I’m glad you asked because those maps are my favorite. In 2019, I envisioned a map with all the fine detail of a paper lithograph, but with an attractive no-eye strain glow. I figured out how to print maps on 3,600 DPI film negatives, which look like high-resolution monochrome overhead transparencies with only two tints: black and transparent, then halftones in between.

I backlit these films with warm-toned LEDs and they look great because you get super-fine lines down to 150 microns. It’s a whole little universe of detail. They make excellent office art, and you can view them at radiantmaps.com.

And how about your podcast Very Expensive Maps. Is it easy to get mapmakers to talk about themselves and their work?

The mapmakers I interview are happy to talk. I started the podcast because I wanted to satisfy my curiosity on how great maps get made. Podcasting tools are essentially free, so I thought I’d let the internet hear what they had to say.

My one interview tip: don’t interrupt. I write four or five questions ahead of time, keep a few of their maps open on my screen and let them speak freely on technique, influences, hassles, all of the work that goes into a high-effort map.

And lastly, is there any message that you would like to share with our readers?

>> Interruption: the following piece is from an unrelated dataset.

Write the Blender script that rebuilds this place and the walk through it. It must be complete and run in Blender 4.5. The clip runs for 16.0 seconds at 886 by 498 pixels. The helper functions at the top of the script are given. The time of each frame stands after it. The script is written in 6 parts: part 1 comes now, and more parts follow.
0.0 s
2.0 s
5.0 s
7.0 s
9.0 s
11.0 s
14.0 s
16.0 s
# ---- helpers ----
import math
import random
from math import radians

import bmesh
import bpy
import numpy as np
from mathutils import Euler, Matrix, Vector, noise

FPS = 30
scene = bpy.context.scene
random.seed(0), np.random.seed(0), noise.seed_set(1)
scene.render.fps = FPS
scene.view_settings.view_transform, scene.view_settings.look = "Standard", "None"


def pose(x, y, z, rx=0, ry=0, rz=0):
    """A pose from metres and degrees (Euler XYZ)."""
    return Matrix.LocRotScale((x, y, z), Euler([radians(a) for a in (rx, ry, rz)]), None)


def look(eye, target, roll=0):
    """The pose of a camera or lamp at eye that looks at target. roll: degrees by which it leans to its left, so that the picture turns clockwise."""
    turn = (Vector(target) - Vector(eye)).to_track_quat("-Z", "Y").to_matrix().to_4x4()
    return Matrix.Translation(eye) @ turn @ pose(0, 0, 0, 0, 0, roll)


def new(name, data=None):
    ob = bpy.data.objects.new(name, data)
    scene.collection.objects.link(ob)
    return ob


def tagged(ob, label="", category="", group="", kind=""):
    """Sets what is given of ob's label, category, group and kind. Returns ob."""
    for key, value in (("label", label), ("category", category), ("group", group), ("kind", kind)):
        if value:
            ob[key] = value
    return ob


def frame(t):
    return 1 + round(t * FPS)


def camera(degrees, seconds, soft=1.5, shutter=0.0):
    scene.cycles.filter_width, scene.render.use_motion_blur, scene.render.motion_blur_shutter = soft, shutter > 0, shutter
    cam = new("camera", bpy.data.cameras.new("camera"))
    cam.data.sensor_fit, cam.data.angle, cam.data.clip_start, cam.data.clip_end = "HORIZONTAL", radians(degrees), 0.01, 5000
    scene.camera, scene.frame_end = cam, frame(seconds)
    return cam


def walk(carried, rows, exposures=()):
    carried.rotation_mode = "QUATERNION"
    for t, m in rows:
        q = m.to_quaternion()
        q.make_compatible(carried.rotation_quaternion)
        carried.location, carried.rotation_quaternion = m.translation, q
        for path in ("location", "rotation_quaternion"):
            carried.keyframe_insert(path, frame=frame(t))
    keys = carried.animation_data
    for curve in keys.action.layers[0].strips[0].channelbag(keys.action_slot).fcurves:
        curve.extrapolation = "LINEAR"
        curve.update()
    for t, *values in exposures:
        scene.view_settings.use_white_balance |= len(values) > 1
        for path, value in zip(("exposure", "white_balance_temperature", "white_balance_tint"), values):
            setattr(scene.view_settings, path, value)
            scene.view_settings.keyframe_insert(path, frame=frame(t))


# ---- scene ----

The best maps are not behind us. They will be made today by people who cared enough to make them. Tom Patterson, formerly of the National Park Service and responsible for dozens of great recreation maps, told me, “Now is the golden age of cartography.” It has never been easier to make a high-effort map. Computers are cheap, many tools are free, and the web is flooded with inspiration and tutorials. You just have to start turning the crank.